Information provided »
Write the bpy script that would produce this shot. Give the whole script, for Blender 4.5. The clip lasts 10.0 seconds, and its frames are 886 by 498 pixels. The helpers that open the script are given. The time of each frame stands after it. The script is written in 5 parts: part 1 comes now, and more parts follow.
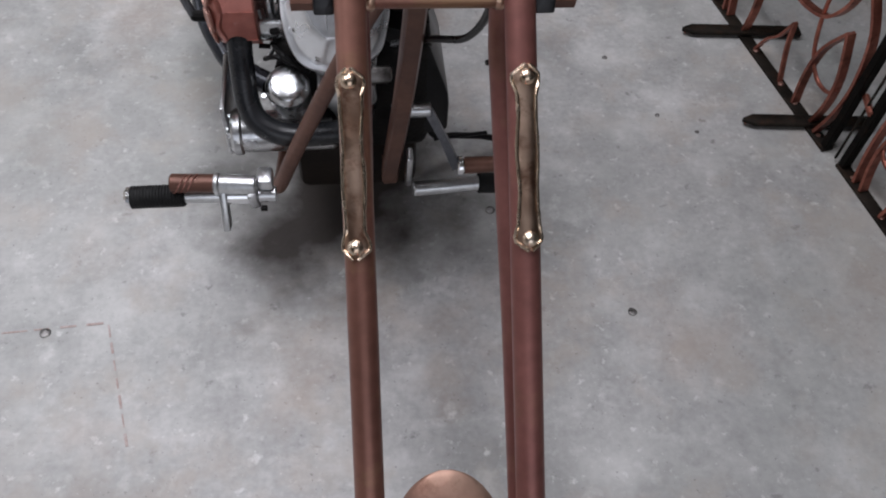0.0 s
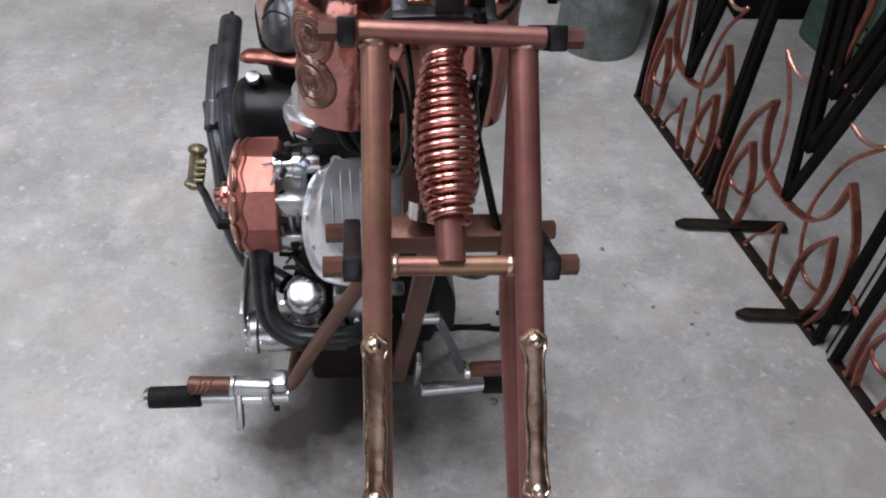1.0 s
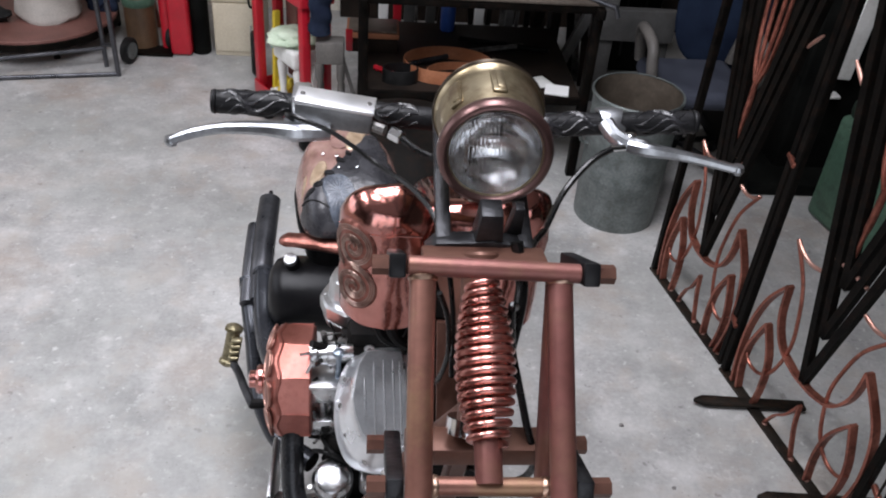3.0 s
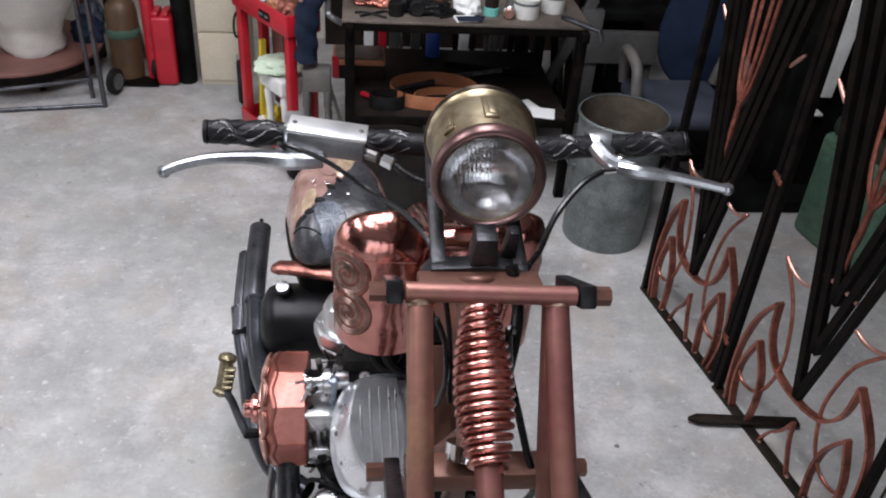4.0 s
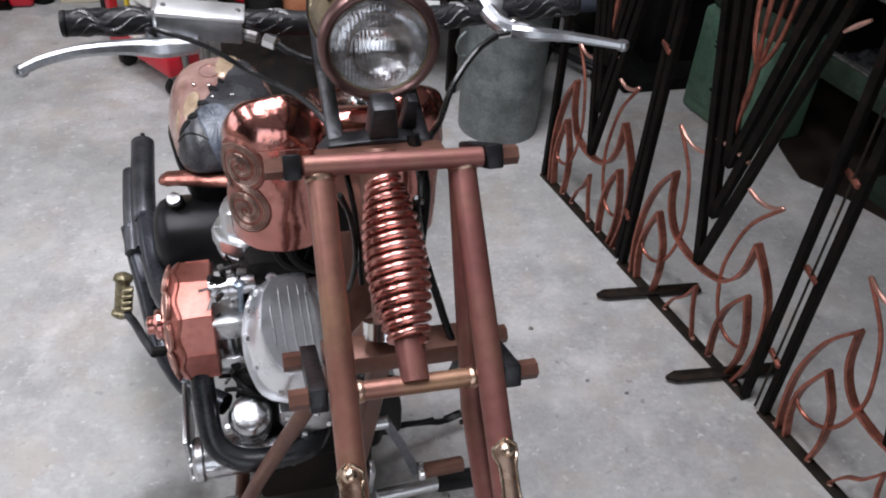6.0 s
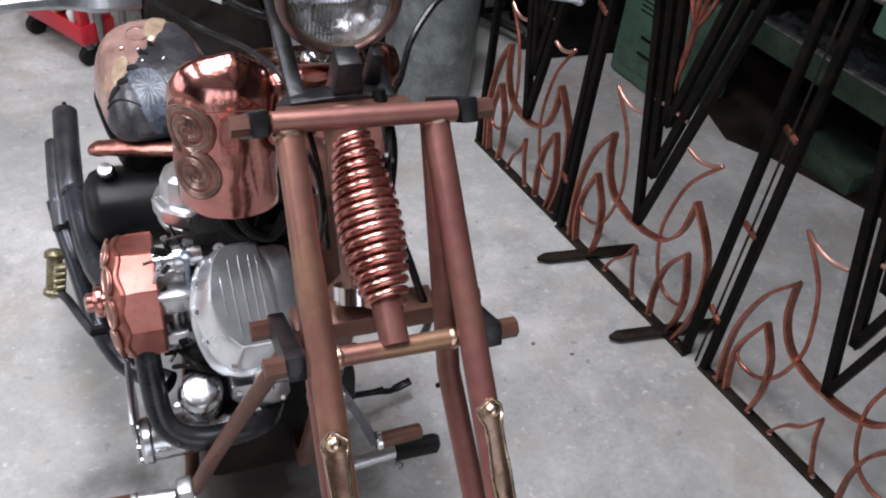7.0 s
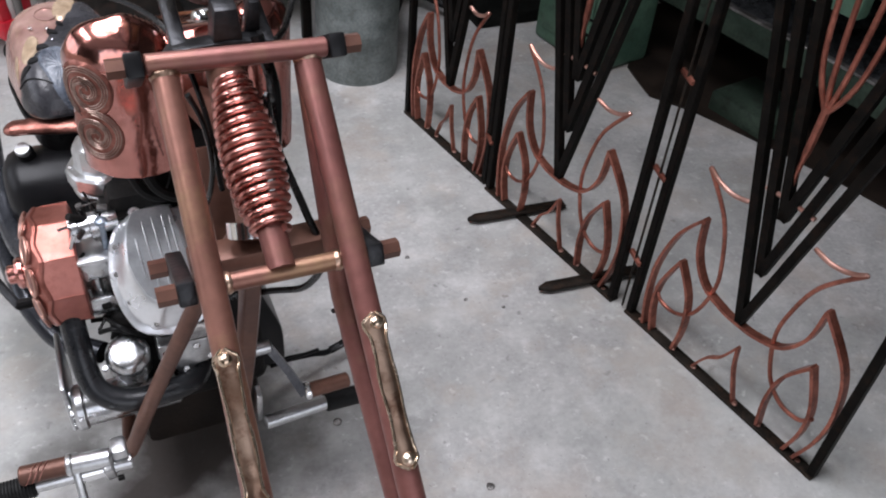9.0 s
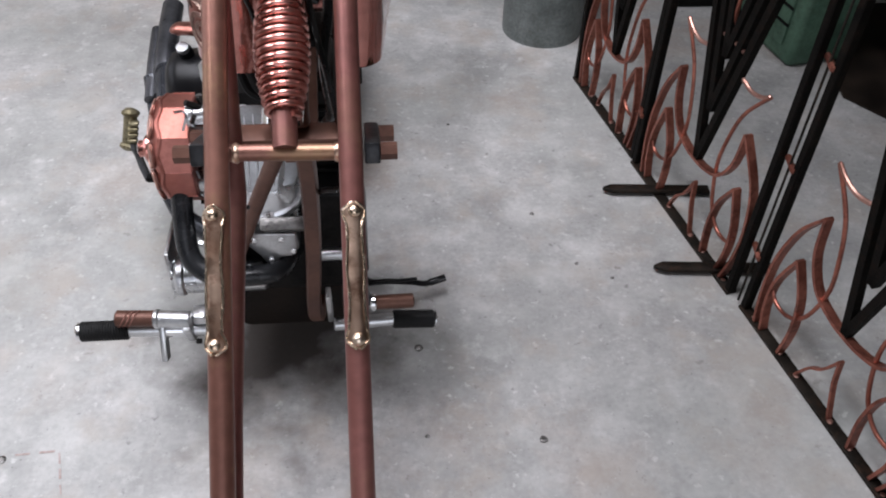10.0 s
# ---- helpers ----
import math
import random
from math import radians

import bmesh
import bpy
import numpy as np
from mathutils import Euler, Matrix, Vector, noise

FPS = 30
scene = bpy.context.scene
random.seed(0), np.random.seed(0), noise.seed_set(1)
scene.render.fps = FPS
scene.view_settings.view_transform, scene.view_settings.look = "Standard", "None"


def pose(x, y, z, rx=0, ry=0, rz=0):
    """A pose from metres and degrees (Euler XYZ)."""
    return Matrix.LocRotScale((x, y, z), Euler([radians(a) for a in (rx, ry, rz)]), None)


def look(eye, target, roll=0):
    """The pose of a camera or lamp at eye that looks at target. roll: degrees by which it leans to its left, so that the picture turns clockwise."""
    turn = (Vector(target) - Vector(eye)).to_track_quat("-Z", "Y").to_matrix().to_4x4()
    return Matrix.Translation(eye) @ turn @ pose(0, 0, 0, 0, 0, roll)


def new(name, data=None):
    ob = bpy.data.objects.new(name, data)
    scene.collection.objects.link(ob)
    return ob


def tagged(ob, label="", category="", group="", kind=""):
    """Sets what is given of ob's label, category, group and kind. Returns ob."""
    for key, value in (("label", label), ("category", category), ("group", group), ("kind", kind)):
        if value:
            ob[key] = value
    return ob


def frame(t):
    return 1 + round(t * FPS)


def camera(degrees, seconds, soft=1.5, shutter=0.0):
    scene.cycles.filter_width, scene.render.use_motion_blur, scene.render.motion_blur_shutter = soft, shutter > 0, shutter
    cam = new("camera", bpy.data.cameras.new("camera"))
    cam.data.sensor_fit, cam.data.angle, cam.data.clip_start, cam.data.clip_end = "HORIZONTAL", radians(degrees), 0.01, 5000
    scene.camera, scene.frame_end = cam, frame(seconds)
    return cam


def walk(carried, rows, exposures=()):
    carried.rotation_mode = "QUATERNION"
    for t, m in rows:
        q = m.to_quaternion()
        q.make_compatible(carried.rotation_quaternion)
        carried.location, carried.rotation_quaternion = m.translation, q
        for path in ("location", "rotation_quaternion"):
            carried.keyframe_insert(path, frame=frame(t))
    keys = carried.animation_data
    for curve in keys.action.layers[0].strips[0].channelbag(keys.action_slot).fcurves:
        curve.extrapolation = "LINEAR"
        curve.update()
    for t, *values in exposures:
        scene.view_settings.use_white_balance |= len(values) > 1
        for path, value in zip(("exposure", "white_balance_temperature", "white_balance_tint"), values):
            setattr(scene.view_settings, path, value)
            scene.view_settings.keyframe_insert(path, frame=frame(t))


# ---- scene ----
cam = camera(55.0, 10.0, soft=2.0)
PATH = [
    (0, (-0.086, 0.239, 1.644), (0.116, 1.495, -0.129), 4.6),
    (0.5, (-0.092, 0.274, 1.712), (0.128, 1.660, 0.041), 4.2),
    (1, (-0.110, 0.287, 1.787), (0.111, 1.816, 0.247), 4.8),
    (1.5, (-0.130, 0.296, 1.845), (0.093, 1.929, 0.415), 5.6),
    (2, (-0.145, 0.302, 1.870), (0.070, 1.981, 0.494), 5.5),
    (2.5, (-0.152, 0.304, 1.888), (0.047, 2.036, 0.575), 5.0),
    (3, (-0.154, 0.307, 1.908), (0.039, 2.067, 0.633), 5.0),
    (4.5, (-0.168, 0.304, 1.912), (0.071, 2.101, 0.697), 4.0),
    (5, (-0.164, 0.302, 1.893), (0.096, 2.087, 0.665), 4.0),
    (5.5, (-0.152, 0.302, 1.864), (0.211, 2.004, 0.548), 3.8),
    (7, (-0.224, 0.343, 1.797), (0.429, 1.867, 0.377), 6.9),
    (7.5, (-0.240, 0.352, 1.787), (0.506, 1.826, 0.361), 9.5),
    (8, (-0.245, 0.363, 1.780), (0.504, 1.820, 0.338), 10.4),
    (8.5, (-0.230, 0.347, 1.775), (0.488, 1.817, 0.333), 7.7),
    (9, (-0.163, 0.206, 1.788), (0.569, 1.681, 0.357), 5.1),
    (9.5, (-0.038, -0.007, 1.803), (0.372, 1.561, 0.341), 5.3),
    (9.7, (0.019, -0.031, 1.799), (0.280, 1.475, 0.392), 2.4),
    (10, (0.110, 0.022, 1.773), (0.295, 1.604, 0.280), 2.3),
]
walk(cam, [(t, look(eye, target, roll)) for t, eye, target, roll in PATH],
     [(0, -0.42), (1, -0.16), (2, -0.02), (4.5, 0.03), (5.5, 0.03), (7, 0.19), (9, 0.20), (9.5, 0.07), (10, 0.02)])

# ---- light ----
world = bpy.data.worlds.new("world")
scene.world = world
world.use_nodes = True
wn, wl = world.node_tree.nodes, world.node_tree.links
sky = wn.new("ShaderNodeTexSky")
sky.sky_type, sky.sun_disc = "NISHITA", False
sky.sun_elevation, sky.sun_rotation = radians(50), radians(250)
wl.new(sky.outputs["Color"], wn["Background"].inputs["Color"])
wn["Background"].inputs["Strength"].default_value = 0.06


def area_lamp(name, m, width, height, power, colour):
    data = bpy.data.lights.new(name, "AREA")
    data.shape, data.size, data.size_y, data.energy, data.color = "RECTANGLE", width, height, power, colour
    ob = new(name, data)
    ob.matrix_world = m
    return tagged(ob, "daylight entering through the opening", "daylight", kind="structure")


# Daylight through the roller door behind the camera, the side windows and three roof lights.
DAY = (0.955, 0.955, 1.04)
area_lamp("door_daylight", look((0.3, -3.05, 1.55), (0.2, 2.0, 0.7)), 3.2, 2.9, 46, DAY)
area_lamp("window_daylight", look((-3.95, 2.5, 2.0), (0.0, 2.2, 0.6)), 3.6, 1.4, 32, DAY)
ROOF_LIGHTS = ((-1.9, 1.35, 2.5, 96), (-0.18, 1.70, 2.3, 118))
for x, y, span, power in ROOF_LIGHTS:
    area_lamp("skylight_daylight", look((x, y, 3.55), (x, y, 0)), 0.75, span - 0.05, power, DAY)

# ---- materials ----


def surface(name, a, b, rough=0.5, metal=0.0, scale=6.0, fine=90.0, bump=0.15, grime=0.25, dirt=None, dirt_amount=0.0, stretch=(1, 1, 1), coat=0.0, dist=0.004):
    """Two-scale worn surface: colour from a to b in broad clouds, fine grain, patches of dirt."""
    m = bpy.data.materials.new(name)
    m.use_nodes = True
    n, k = m.node_tree.nodes, m.node_tree.links
    p = n["Principled BSDF"]
    tc, mp = n.new("ShaderNodeTexCoord"), n.new("ShaderNodeMapping")
    mp.inputs["Scale"].default_value = stretch
    k.new(tc.outputs["Object"], mp.inputs["Vector"])
    big, small = n.new("ShaderNodeTexNoise"), n.new("ShaderNodeTexNoise")
    for node, sc, det in ((big, scale, 6), (small, fine, 4)):
        node.inputs["Scale"].default_value, node.inputs["Detail"].default_value = sc, det
        k.new(mp.outputs["Vector"], node.inputs["Vector"])
    ramp = n.new("ShaderNodeValToRGB")
    ramp.color_ramp.elements[0].position, ramp.color_ramp.elements[1].position = 0.32, 0.68
    ramp.color_ramp.elements[0].color, ramp.color_ramp.elements[1].color = (*a, 1), (*b, 1)
    k.new(big.outputs["Fac"], ramp.inputs["Fac"])
    mix = n.new("ShaderNodeMix")
    mix.data_type, mix.blend_type = "RGBA", "OVERLAY"
    mix.inputs["Factor"].default_value = grime
    k.new(ramp.outputs["Color"], mix.inputs[6])
    k.new(small.outputs["Fac"], mix.inputs[7])
    colour = mix.outputs[2]
    if dirt:
        spots, cut, lay = n.new("ShaderNodeTexNoise"), n.new("ShaderNodeValToRGB"), n.new("ShaderNodeMix")
        spots.inputs["Scale"].default_value, spots.inputs["Detail"].default_value, spots.inputs["Roughness"].default_value = scale * 2.7, 9, 0.7
        k.new(tc.outputs["Object"], spots.inputs["Vector"])
        cut.color_ramp.elements[0].position, cut.color_ramp.elements[1].position = 0.5, 0.66
        lay.data_type = "RGBA"
        scaled = n.new("ShaderNodeMath")
        scaled.operation, scaled.inputs[1].default_value = "MULTIPLY", dirt_amount
        k.new(spots.outputs["Fac"], cut.inputs["Fac"])
        k.new(cut.outputs["Color"], scaled.inputs[0])
        k.new(scaled.outputs[0], lay.inputs["Factor"])
        k.new(colour, lay.inputs[6])
        lay.inputs[7].default_value = (*dirt, 1)
        colour = lay.outputs[2]
    k.new(colour, p.inputs["Base Color"])
    p.inputs["Metallic"].default_value = metal
    p.inputs["Coat Weight"].default_value = coat
    rr = n.new("ShaderNodeMapRange")
    rr.inputs["To Min"].default_value, rr.inputs["To Max"].default_value = max(0.03, rough * 0.65), min(1, rough * 1.35)
    k.new(big.outputs["Fac"], rr.inputs["Value"])
    k.new(rr.outputs["Result"], p.inputs["Roughness"])
    bp = n.new("ShaderNodeBump")
    bp.inputs["Strength"].default_value, bp.inputs["Distance"].default_value = bump, dist
    k.new(small.outputs["Fac"], bp.inputs["Height"])
    k.new(bp.outputs["Normal"], p.inputs["Normal"])
    return m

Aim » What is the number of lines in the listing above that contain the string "tagged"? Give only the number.

Exercise answer » 2